FE Today Logo
Search date: 10-02-2025 Return to current date: Click here

Lavish Dhaka flat was Tulip’s permanent address

The Telegraph reports


FE REPORT | February 10, 2025 00:00:00


Tulip Siddiq, former British anti-corruption minister and current Labour Party MP, was included as a resident of a 10-storey luxury building in Dhaka, the fifth property linked with her family in Bangladesh, UK daily The Telegraph reported citing sources.

The "permanent address" of the Labour MP was a lavish apartment complex in Gulshan, named "Siddiques" in 2014, the report said, citing officials at Dhaka without identifying them.

She was a councillor in Camden, north London at that time.

However, sources from the Labour Party said she does not own any properties in Bangladesh, nor she need to answer queries about addresses which does not belong to her, the UK daily said in its report.

Tulip Siddiq, after resigning as UK City Minister a month ago, has still been facing questions about her property and links to her aunt, it reported.

She was forced to resign from the front bench after Sir Laurie Magnus, the prime minister's ethics adviser, found that she had inadvertently misled the public over a flat gifted to her by a man linked to the Awami League party led by Sheikh Hasina.

Bangladesh's Anti-corruption Commission (ACC) was investigating a family holiday home in Kanaiya, including a plot named "Tulip's Territory", The Telegraph can reveal Tulip Siddiq's links to a fifth property in the country, according to the report.

An official document shows the property was considered both her "current" and "permanent" address.
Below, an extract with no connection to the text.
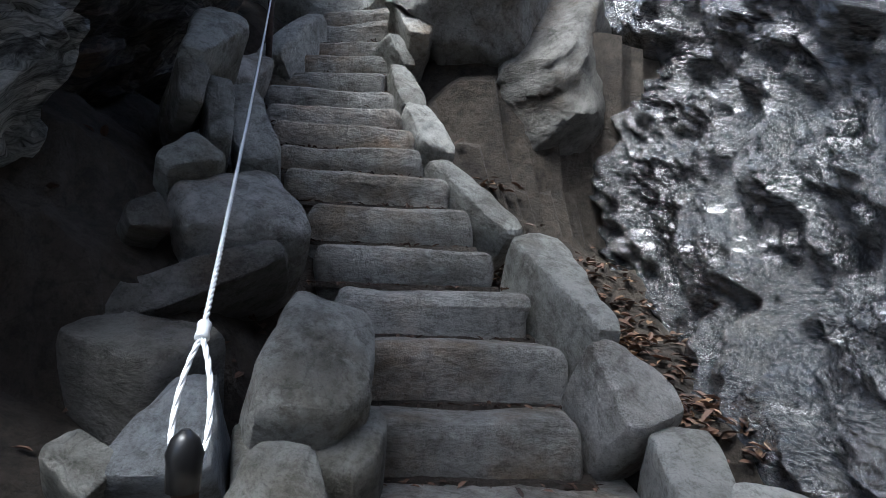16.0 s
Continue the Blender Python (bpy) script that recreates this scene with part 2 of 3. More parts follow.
wet_mat = wet_rock()
soil = rock("dark_soil", (0.014, 0.010, 0.008), (0.045, 0.034, 0.026), (0.11, 0.088, 0.067), 0.9, 60, bump=0.8, per_object=0, stain=(0.05, 0.035, 0.025))
bark_dark = rock("weathered_log_bark", (0.05, 0.035, 0.028), (0.13, 0.10, 0.08), (0.26, 0.22, 0.185), 0.85, 30, (1.3, 1.3, 0.16), stain=(0.07, 0.05, 0.045), bump=0.9)
rail_bark = rock("weathered_rail_bark", (0.018, 0.013, 0.012), (0.07, 0.053, 0.046), (0.24, 0.20, 0.17), 0.85, 30, (1.3, 0.16, 1.3), stain=(0.05, 0.035, 0.03), bump=1.0, crack=4)
wood_grey = rock("grey_weathered_wood", (0.16, 0.14, 0.115), (0.27, 0.24, 0.20), (0.40, 0.36, 0.31), 0.85, 30, (1.3, 1.3, 0.16), bump=0.7)
plank_mat = rock("worn_pale_wood", (0.28, 0.255, 0.215), (0.40, 0.375, 0.33), (0.52, 0.49, 0.44), 0.8, 20, (3, 0.35, 3), cracks=0.2, bump=0.4, per_object=0)
plank_dark = rock("dirty_wood_and_grit", (0.10, 0.09, 0.078), (0.17, 0.155, 0.135), (0.26, 0.235, 0.205), 0.9, 60, (3, 0.8, 2), bump=0.6, per_object=0)
bark_pale = rock("pale_birch_bark", (0.3, 0.28, 0.21), (0.45, 0.43, 0.33), (0.56, 0.54, 0.45), 0.8, 20, (1, 1, 3), stain=(0.25, 0.24, 0.17), per_object=0.05)
bark_brown = rock("brown_bark", (0.16, 0.12, 0.09), (0.26, 0.2, 0.155), (0.38, 0.31, 0.25), 0.85, 20, (1, 1, 3), per_object=0.05)
rust_iron = rock("rusty_iron", (0.016, 0.009, 0.006), (0.042, 0.021, 0.013), (0.09, 0.045, 0.026), 0.75, 80, bump=0.5, per_object=0)


def plain(name, c, rough=0.6, metal=0.0, vary=0.3):
    m = bpy.data.materials.new(name)
    m.use_nodes = True
    nt = m.node_tree
    b = nt.nodes["Principled BSDF"]
    b.inputs["Roughness"].default_value, b.inputs["Metallic"].default_value = rough, metal
    g = nt.nodes.new("ShaderNodeNewGeometry")
    hs = nt.nodes.new("ShaderNodeHueSaturation")
    mr = nt.nodes.new("ShaderNodeMapRange")
    nt.links.new(g.outputs["Random Per Island"], mr.inputs[0])
    mr.inputs[3].default_value, mr.inputs[4].default_value = 1 - vary, 1 + vary
    nt.links.new(mr.outputs[0], hs.inputs["Value"])
    hs.inputs["Color"].default_value = (*c, 1)
    nt.links.new(hs.outputs[0], b.inputs["Base Color"])
    return m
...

The document is dated three weeks after Tulip Siddiq stood down as a Camden councillor in May 2014, it said.

"The 10-storey apartment block in the upmarket Gulshan area of the capital was built in the 2010s and according to a promotional video is home to a roof terrace and two and three-bedroom properties with balconies," the report said.
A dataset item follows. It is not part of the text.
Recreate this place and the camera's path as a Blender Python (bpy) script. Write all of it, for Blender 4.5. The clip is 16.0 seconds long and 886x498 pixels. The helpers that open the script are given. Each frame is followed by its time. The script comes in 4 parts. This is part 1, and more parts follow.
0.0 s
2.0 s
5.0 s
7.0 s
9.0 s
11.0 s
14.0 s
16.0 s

It is unclear if the building is named after Tulip Siddiq's father Shafique Ahmed Siddique, her grandfather or the family in general, it added.

Citing a person having knowledge of the property, the report said it was built on land owned by a member of the family, but Labour declined to answer questions about whether the family still owned any of the flats in the building or who specifically it was named after.

In addition to the property named after family members, Tulip Siddiq has been linked to another address in Gulshan and her aunt's house in Dhanmondi in court papers.

Tulip Siddiq also previously owned a flat in Dhaka with another family member worth more than £100,000, which was sold in 2015 according to Parliament's Register of Interests.

Labour, responding on behalf of Tulip Siddiq, declined to comment on the property named after her family in Gulshan, according to the report.